Exercise goal ::
Only lines with the string "carried" matter here; gather them from the material below.

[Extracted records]

__________

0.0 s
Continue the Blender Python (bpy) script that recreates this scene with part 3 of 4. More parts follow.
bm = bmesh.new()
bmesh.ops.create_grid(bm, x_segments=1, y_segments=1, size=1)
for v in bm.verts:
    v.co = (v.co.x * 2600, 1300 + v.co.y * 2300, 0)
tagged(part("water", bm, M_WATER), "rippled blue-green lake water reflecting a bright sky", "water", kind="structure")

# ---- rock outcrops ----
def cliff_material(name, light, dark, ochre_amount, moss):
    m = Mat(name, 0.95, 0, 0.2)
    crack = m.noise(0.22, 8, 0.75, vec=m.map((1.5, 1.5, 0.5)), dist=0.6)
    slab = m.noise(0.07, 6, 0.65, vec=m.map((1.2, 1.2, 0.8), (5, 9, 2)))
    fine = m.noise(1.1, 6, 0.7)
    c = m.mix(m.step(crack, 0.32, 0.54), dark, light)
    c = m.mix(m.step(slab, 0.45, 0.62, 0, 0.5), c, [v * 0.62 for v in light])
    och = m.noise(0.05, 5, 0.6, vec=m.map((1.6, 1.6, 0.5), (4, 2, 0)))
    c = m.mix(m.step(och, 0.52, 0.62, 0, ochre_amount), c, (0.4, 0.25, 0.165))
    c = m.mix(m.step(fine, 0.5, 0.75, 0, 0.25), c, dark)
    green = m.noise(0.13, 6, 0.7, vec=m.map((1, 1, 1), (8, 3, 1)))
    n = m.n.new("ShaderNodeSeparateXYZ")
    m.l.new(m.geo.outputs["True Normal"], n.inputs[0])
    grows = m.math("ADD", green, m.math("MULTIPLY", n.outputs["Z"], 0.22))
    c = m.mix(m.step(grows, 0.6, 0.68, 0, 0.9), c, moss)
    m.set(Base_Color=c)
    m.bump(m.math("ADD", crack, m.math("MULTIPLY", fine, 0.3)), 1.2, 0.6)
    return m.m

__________

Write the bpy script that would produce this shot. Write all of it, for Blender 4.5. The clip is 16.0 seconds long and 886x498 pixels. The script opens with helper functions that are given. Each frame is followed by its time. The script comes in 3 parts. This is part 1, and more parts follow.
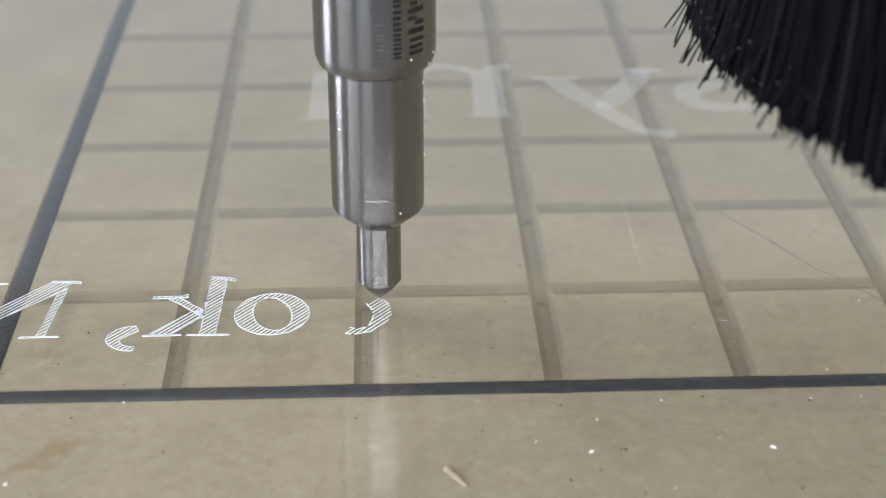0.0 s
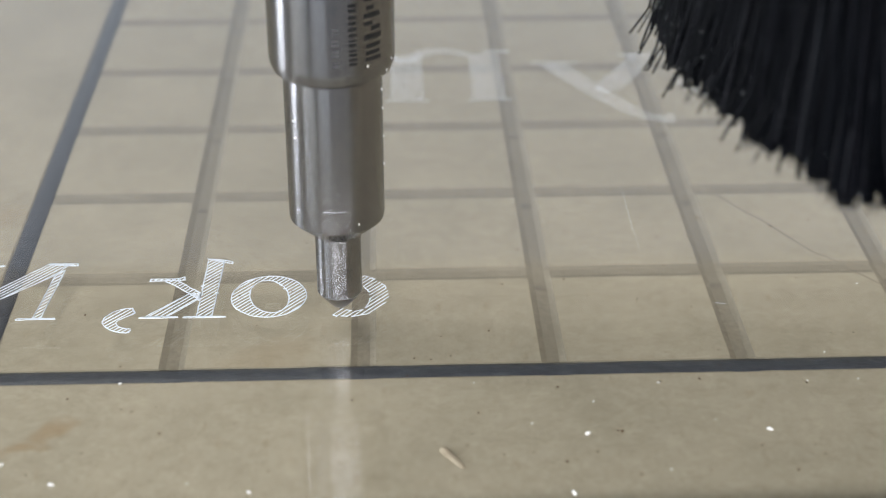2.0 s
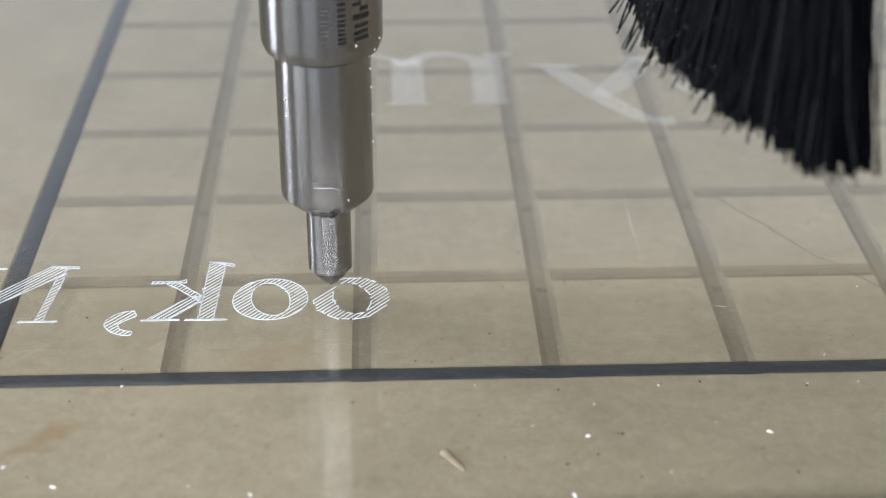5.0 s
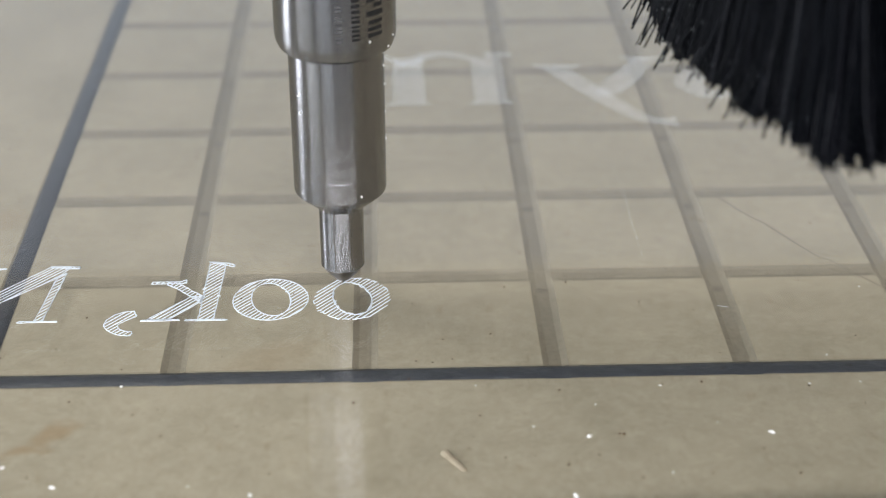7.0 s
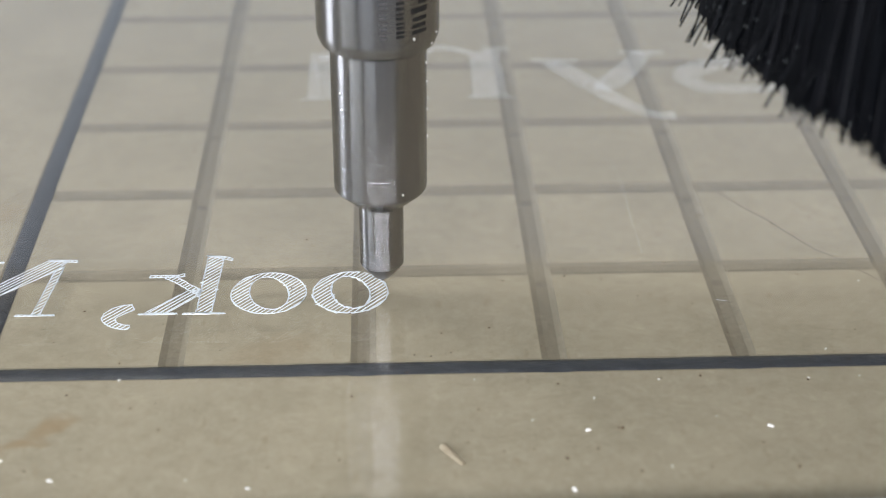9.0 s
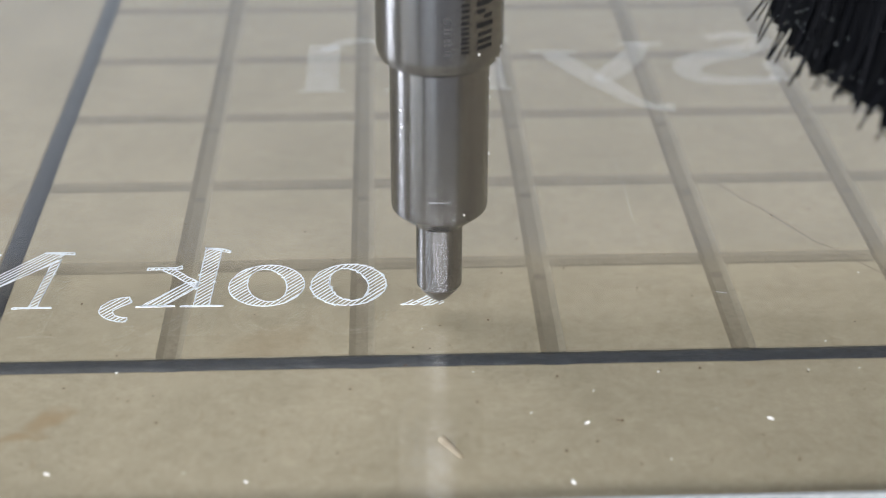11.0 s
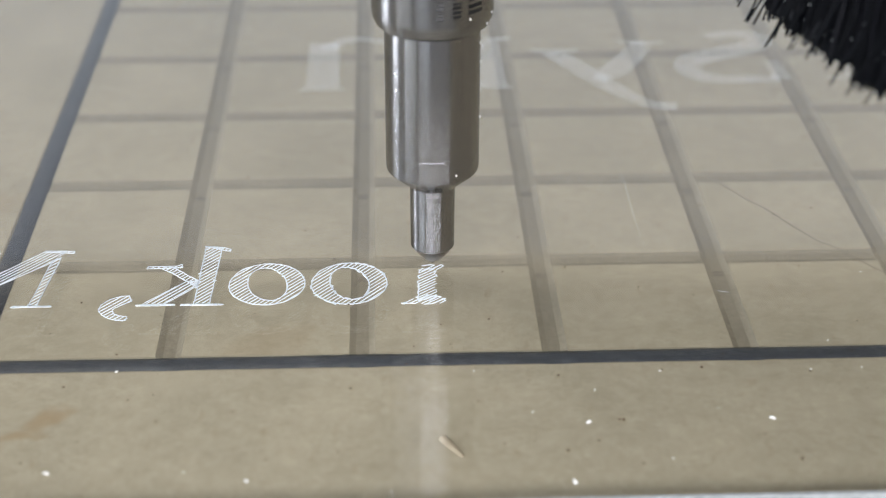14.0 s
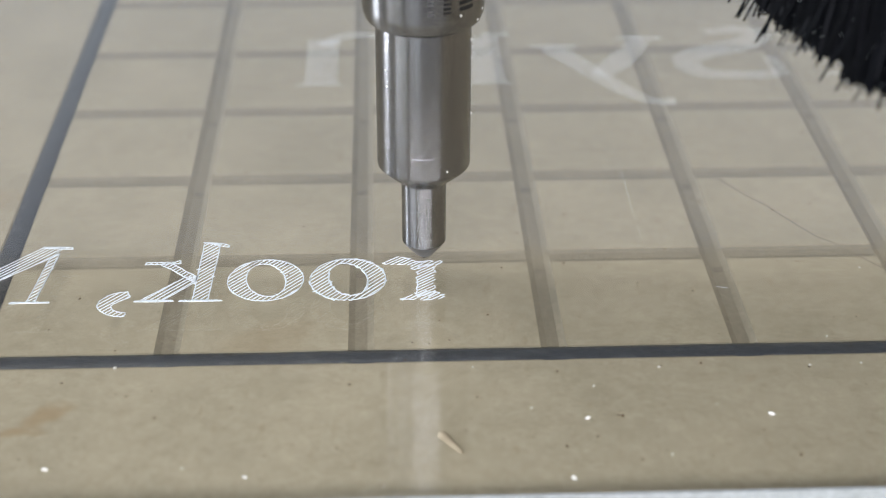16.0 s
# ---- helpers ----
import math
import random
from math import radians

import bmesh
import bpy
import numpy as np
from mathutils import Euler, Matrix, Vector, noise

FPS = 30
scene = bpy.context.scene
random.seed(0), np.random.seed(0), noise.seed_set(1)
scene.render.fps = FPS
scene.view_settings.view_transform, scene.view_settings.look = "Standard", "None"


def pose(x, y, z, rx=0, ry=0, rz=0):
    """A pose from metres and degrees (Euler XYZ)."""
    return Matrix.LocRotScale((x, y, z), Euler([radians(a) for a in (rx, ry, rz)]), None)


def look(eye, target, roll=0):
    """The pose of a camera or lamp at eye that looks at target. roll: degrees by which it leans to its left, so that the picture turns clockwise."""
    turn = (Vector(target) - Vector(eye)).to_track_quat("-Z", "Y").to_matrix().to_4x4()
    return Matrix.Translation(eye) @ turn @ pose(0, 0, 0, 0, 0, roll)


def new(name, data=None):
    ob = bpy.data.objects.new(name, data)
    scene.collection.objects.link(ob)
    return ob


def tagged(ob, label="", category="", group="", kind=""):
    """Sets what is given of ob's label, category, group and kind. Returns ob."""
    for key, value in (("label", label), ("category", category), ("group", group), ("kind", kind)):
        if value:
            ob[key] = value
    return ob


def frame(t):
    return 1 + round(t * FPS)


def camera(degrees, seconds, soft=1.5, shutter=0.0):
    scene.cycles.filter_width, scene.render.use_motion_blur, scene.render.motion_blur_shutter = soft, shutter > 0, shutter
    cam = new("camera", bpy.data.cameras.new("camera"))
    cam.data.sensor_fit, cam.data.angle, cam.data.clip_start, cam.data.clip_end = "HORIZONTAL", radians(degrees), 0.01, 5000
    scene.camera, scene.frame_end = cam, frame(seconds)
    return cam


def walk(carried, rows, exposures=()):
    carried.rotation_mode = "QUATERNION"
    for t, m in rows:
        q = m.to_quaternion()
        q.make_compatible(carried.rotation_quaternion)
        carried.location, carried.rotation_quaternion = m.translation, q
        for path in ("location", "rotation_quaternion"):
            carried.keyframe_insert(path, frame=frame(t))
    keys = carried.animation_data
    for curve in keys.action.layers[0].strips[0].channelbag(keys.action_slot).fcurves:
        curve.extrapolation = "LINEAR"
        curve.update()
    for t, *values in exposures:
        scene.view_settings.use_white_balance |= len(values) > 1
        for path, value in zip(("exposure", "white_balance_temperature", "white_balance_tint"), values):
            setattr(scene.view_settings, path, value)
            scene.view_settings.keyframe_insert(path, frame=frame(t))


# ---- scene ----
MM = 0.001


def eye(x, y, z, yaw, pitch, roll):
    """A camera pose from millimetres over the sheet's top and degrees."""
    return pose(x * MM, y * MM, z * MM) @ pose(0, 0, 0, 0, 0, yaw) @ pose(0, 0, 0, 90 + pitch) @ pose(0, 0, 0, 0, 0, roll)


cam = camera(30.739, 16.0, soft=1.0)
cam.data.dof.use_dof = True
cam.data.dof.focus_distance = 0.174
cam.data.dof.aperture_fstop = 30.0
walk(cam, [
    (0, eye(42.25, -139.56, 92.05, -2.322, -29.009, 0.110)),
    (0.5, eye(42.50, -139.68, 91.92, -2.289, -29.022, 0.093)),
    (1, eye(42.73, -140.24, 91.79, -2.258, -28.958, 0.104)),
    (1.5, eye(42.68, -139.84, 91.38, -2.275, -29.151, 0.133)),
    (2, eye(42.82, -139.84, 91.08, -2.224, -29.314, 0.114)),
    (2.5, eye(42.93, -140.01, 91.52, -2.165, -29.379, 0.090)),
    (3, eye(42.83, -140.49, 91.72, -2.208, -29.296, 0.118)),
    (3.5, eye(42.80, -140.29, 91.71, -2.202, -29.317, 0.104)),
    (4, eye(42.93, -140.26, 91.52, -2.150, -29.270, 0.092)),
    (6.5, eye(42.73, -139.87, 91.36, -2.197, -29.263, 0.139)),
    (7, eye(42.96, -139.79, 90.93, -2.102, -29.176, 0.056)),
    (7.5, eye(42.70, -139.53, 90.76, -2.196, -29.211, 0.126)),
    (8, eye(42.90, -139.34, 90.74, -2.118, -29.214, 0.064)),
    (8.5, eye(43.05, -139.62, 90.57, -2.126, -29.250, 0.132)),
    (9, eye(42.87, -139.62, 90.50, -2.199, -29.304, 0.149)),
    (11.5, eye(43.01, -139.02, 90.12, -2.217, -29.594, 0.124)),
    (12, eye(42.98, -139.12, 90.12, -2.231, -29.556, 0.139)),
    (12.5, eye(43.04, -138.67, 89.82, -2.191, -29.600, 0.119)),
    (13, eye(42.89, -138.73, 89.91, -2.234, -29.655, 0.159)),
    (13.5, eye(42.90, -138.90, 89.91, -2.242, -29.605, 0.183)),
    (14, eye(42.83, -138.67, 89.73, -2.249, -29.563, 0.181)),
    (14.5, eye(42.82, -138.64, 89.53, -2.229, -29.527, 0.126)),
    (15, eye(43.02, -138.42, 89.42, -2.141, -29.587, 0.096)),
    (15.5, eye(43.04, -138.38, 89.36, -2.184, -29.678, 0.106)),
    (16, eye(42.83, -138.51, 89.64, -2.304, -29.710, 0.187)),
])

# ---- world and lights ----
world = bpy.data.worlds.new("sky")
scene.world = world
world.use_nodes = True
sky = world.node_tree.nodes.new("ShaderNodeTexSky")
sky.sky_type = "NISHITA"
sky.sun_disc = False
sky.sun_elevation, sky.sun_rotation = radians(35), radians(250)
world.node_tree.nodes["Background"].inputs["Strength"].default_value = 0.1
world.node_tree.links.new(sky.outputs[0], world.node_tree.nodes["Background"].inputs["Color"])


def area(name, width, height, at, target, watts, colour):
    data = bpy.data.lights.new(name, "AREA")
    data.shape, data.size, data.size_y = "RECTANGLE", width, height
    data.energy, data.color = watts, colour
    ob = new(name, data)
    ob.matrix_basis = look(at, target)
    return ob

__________

Solution for this exercise ::
def walk(carried, rows, exposures=()):
    carried.rotation_mode = "QUATERNION"
        q.make_compatible(carried.rotation_quaternion)
        carried.location, carried.rotation_quaternion = m.translation, q
            carried.keyframe_insert(path, frame=frame(t))
    keys = carried.animation_data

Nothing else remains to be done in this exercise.